A writer of any kind can never compromise by writing for a particular person, unless it is a personal letter. Public writing must not be circumscribed in this way...

Thanks for your comment.

8:41 AM  
Anonymous KC said...

Interesting thoughts. I am a blogger (I actually have 3 for different purposes) for over a year now. I write what I want to write about. I have a small amount of readers. I started out writing for myself, to cope with the loss of career and identity when I became a stay at home mom, it evolved into helping others who might have a child struggling with selective mutism as I do, and mutated into a conversation about dealing with adult giftedness and what to do when you find yourself with many passions but no direction or traits others think are negative but are really not in the context of giftedness.

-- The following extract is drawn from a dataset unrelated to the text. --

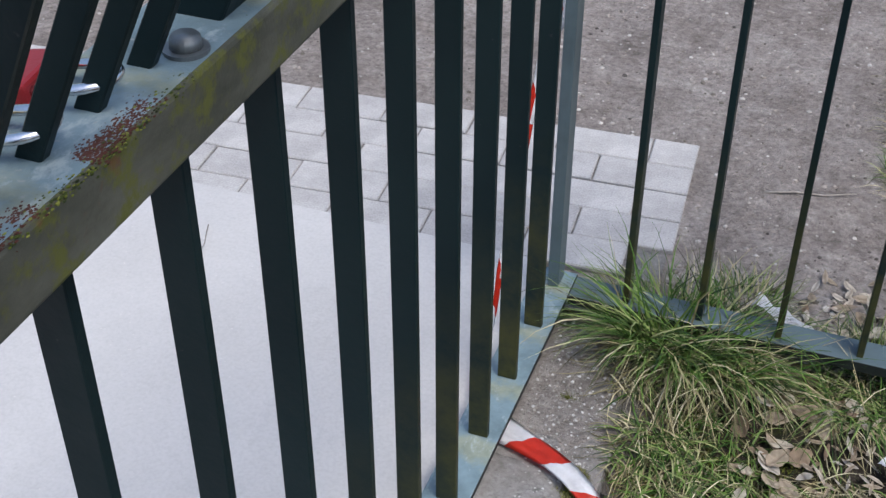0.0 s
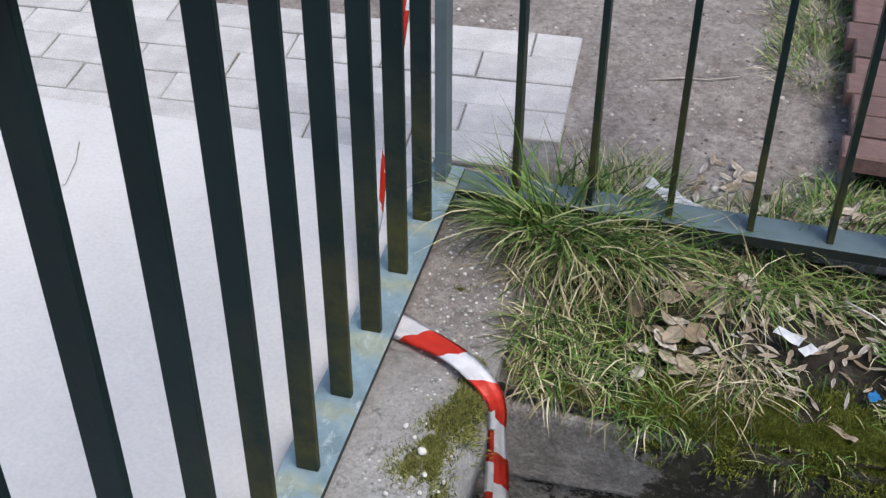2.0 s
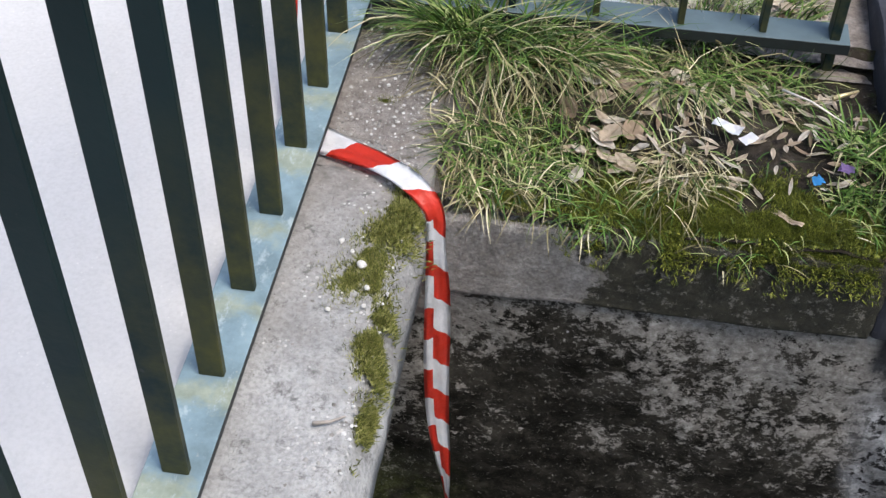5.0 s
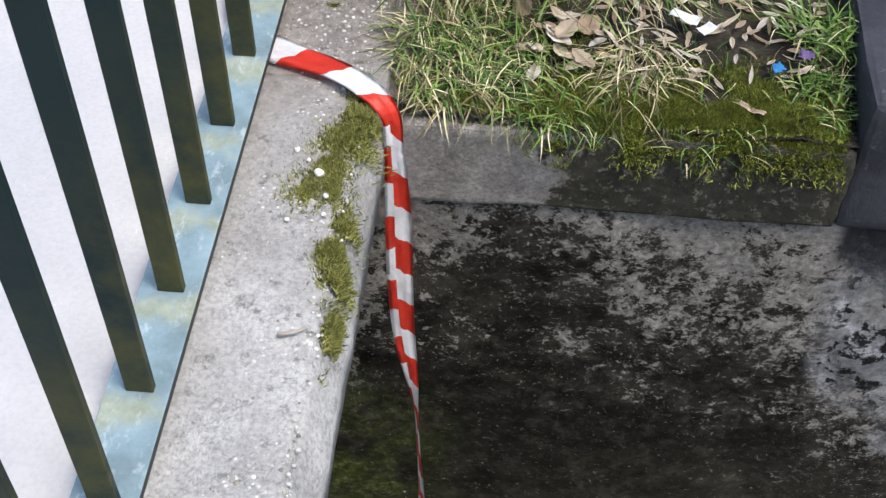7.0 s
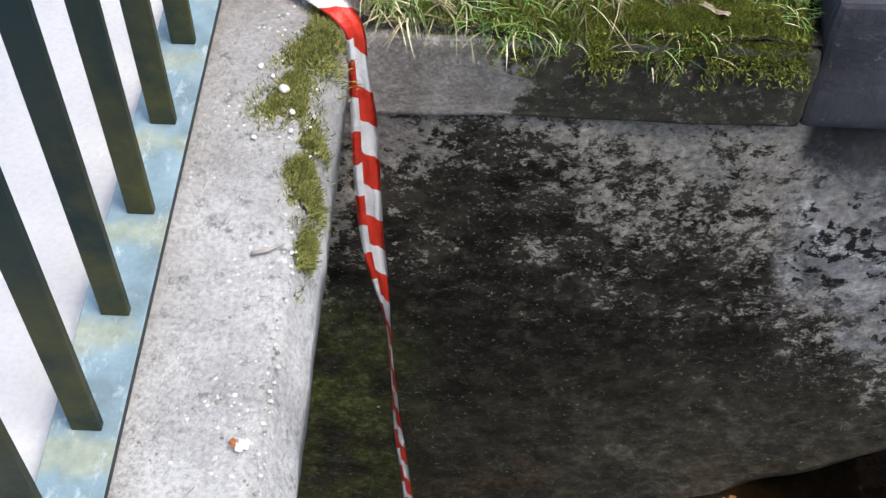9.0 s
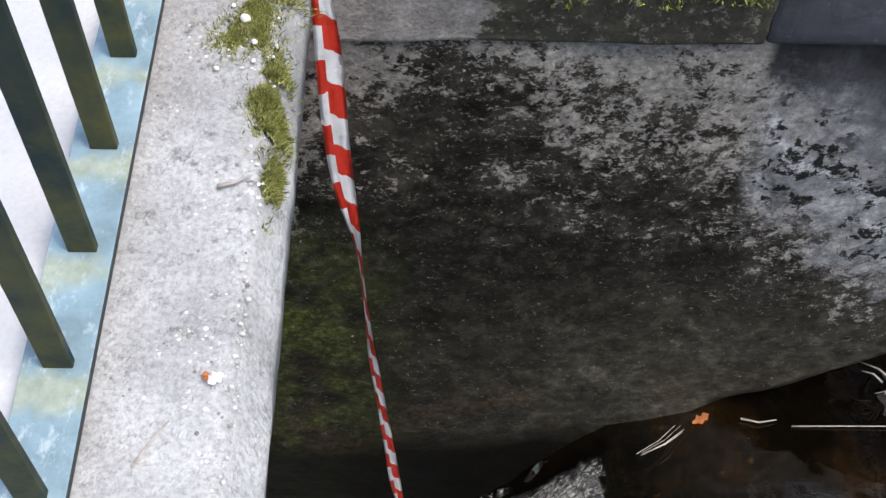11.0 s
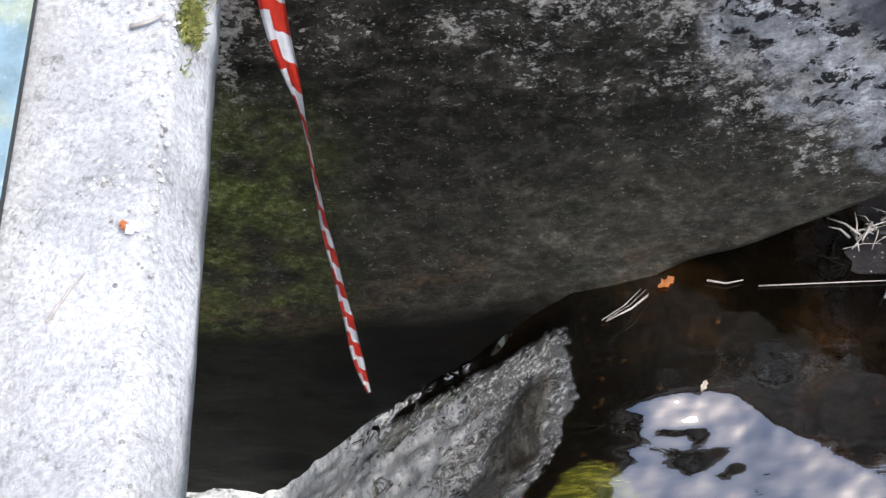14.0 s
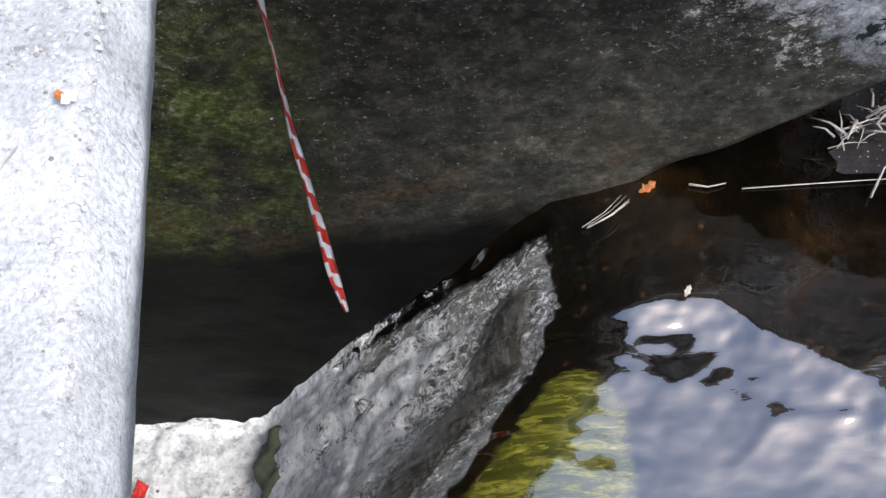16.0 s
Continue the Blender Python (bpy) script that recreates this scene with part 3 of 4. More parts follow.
bm = box(-0.04, 0.20, -0.02, 0.335, -0.3, -0.0345, 0.006)
tagged(link("coping_end", roughened(bm, 0.004, 16, 16), M_COPING, smooth=True), "gritty grey concrete coping end under the fence corner", "coping", kind="structure")


# wall across the channel: its lower edge rises where it is undercut
bm = bmesh.new()
vs = []
for x in steps(-3.2, 3.2, 200):
    top, low = -0.262, WATER - 0.04 if x < 0.96 else min(-0.9, WATER + 0.004 + 0.75 * (x - 0.96))
    col = [(x, 0.012 + 0.012 * wob(x, z, 4) + 0.004 * wob(x, z, 17), z) for z in steps(top, low, 50)]
    back = 0.012 if x < 0.96 else 0.40
    col += [(x, back + 0.012 * wob(x, z, 4), z) for z in steps(low - 0.02 if x < 0.96 else low, -3.5, 50)]
    vs.append([bm.verts.new(c) for c in col])
for a, b in zip(vs, vs[1:]):
    for i in range(len(a) - 1):
        bm.faces.new((a[i], a[i + 1], b[i + 1], b[i]))
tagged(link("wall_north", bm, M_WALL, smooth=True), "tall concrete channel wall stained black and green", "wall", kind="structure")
bm = box(-0.3, 0.862, 0.0, 0.14, -0.266, -0.112, 0.008)
tagged(link("wall_cap", roughened(bm, 0.006, 9, 14), M_CAP, smooth=True), "grey concrete cap of the wall, blackened and mossy", "wall cap", kind="structure")

# rendered wall beside it, its top level with the bed
bm = roughened(box(0.860, 3.2, 0.004, 0.9, -0.268, -0.02, 0.012), 0.010, 6, 10)
tagged(link("wall_east", bm, M_RENDER, smooth=True), "dark blue-grey rendered wall at the end of the fence", "wall", kind="structure")

# backing masonry above the wall, behind the cap and under the bed
tagged(link("bed_core", box(0.205, 0.845, 0.145, 0.50, -0.6, -0.13), M_BED), "soil core under the planting strip", "soil", kind="structure")

# ---- water ----
def crest(y):
    a = max(0.0, -y)
    return 0.775 - 0.20 * a - 0.62 * max(0.0, a - 0.36)


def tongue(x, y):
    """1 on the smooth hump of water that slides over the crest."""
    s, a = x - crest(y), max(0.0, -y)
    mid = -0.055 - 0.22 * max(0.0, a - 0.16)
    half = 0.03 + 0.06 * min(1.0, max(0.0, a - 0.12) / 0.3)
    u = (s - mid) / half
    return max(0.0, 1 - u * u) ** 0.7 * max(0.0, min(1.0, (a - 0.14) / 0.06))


def water_z(x, y):
    s = x - crest(y) + 0.016 * wob(0.0, y, 13) * min(1.0, max(0.0, -y) * 8)
    a = max(0.0, -y)
    up = WATER + 0.004 * wob(x, y, 3.2) + 0.0011 * wob(x * 0.8, y * 1.5, 9)
    # made-up dip: tilts the surface so that it mirrors the sky beyond the rim
    reach = max(0.0, min(1.0, (x - 0.72) / 0.12)) * max(0.0, min(1.0, (3.2 - x) / 1.5))
    rim = 0.29 + 0.06 * wob(x, y * 0.7, 5.5, 2) + 0.020 * wob(x, y * 1.3, 15, 2) + 0.010 * wob(x * 0.8, y * 1.5, 30, 2) + 0.75 * max(0.0, x - 1.09)
    up -= reach * 0.046 * (1 - math.exp(-max(0.0, a - rim) / 0.26))
    # long slanting wavelets, added to break the mirrored sky with dark streaks
    up += 0.003 * max(0.0, wob((x + y) * 0.22, x - y, 9) - 0.22) * max(0.0, min(1.0, (a - 0.30) / 0.1)) * max(0.0, min(1.0, (x - 0.95) / 0.15)) * max(0.0, min(1.0, (2.0 - x) / 0.5))
    for ax, ay, bx, by in ((0.98, -0.62, 1.20, -0.41), (0.94, -0.50, 1.00, -0.43)):
        # two narrow ridges shaped to draw dark streaks in the mirrored sky
        ux, uy = bx - ax, by - ay
        k = max(0.0, min(1.0, ((x - ax) * ux + (y - ay) * uy) / (ux * ux + uy * uy)))
        d = math.hypot(x - ax - k * ux, y - ay - k * uy)
        up += 0.0003 * (0.5 + wob(x, y, 12)) * math.exp(-(d / 0.010) ** 2)
    lip = 0.075 * (1 - max(0.0, min(1.0, s / 0.22))) ** 2
    if s > 0.22:
        return up
    fall = max(0.0, -s)
    z = up - lip - 1.42 * fall - 0.35 * max(0.0, fall - 0.45)
    z += min(1.0, fall * 5) * (0.040 * wob(x * 0.7, y * 1.5, 6) + 0.022 * wob(x, y, 18))
    g = tongue(x, y)
    z = z * (1 - g) + g * (up - lip - 1.42 * fall - 0.35 * max(0.0, fall - 0.45) + 0.03)
    pool = -2.74 + 0.05 * wob(x, y, 4.5) + 0.028 * wob(x, y, 18)
    return max(z, pool)


xs = [-3.2, -2.4, -1.8, -1.4] + steps(-1.1, 2.0, 300)[0:] + [2.2, 2.6, 3.2, 4.5, 7, 12, 20]
ys = [-9, -6, -4, -3, -2.4] + steps(-2.0, 0.40, 240)
bm = sheet(xs, ys, water_z)
lay = bm.loops.layers.float_color.new("state")
for f in bm.faces:
    for lp in f.loops:
        x, y, z = lp.vert.co
        s = x - crest(y)
        a = max(0.0, -y)
        basin = max(0.0, min(1.0, (-1.95 - z) / 0.45))
        foam = max(basin, 0.78 * max(0.0, min(1.0, (-0.08 - s) / 0.26)) * max(0.25, min(1.0, (a - 0.01) / 0.14)))
        alg = max(0.0, min(1.0, (a - 0.40 + 0.5 * max(0.0, 0.85 - x)) / 0.10)) * max(0.0, min(1.0, (s - 0.03) / 0.08)) * max(0.0, min(1.0, (0.90 - x) / 0.07))
        shee = max(0.0, min(1.0, (0.05 - s) / 0.16)) * max(0.0, min(1.0, (a - 0.02) / 0.08))
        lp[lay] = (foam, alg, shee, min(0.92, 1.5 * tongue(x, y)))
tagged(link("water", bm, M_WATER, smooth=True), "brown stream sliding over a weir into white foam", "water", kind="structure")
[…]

There are some topics that generate that symbiosis/synergy Indiana remarks on, and there are some that just fall flat and no one cares about. It's all good.

So far I haven't run off any readers or offended any, but I know I'm not going to please them all so one day I might. I tend to steer clear of controversial topics on my blog, but have no qualms engaging in controversial topics on other blogs (perhaps cowardice on my part?).

I blog because it's my way to think and process and evolve. People can join me or not as I discover things about myself or prune away bad habits or simply vent my frustrations.

I do enjoy the friends I've made through blogging due to having things in common with them. There are also many who stumble across my blog but never reply. I've had challenges to some recent posts, but not really negative ones, just someone helping to expand or clarify some things.

I love this quote from Kazimierz Dabrowski,

"We feel comfort among those who agree with us – growth among those who don’t."

Peace, and blog what you wanna blog about!

10:42 PM  
Blogger Valentine Cawley said...

Thank you for your portrait of your blogging experience, KC. I hope you carry on writing.

As for me: I shall continue to write about what I wish, and hope that some, at least, find it of interest...but I am not going to become someone who writes to order (on my blog, anyway).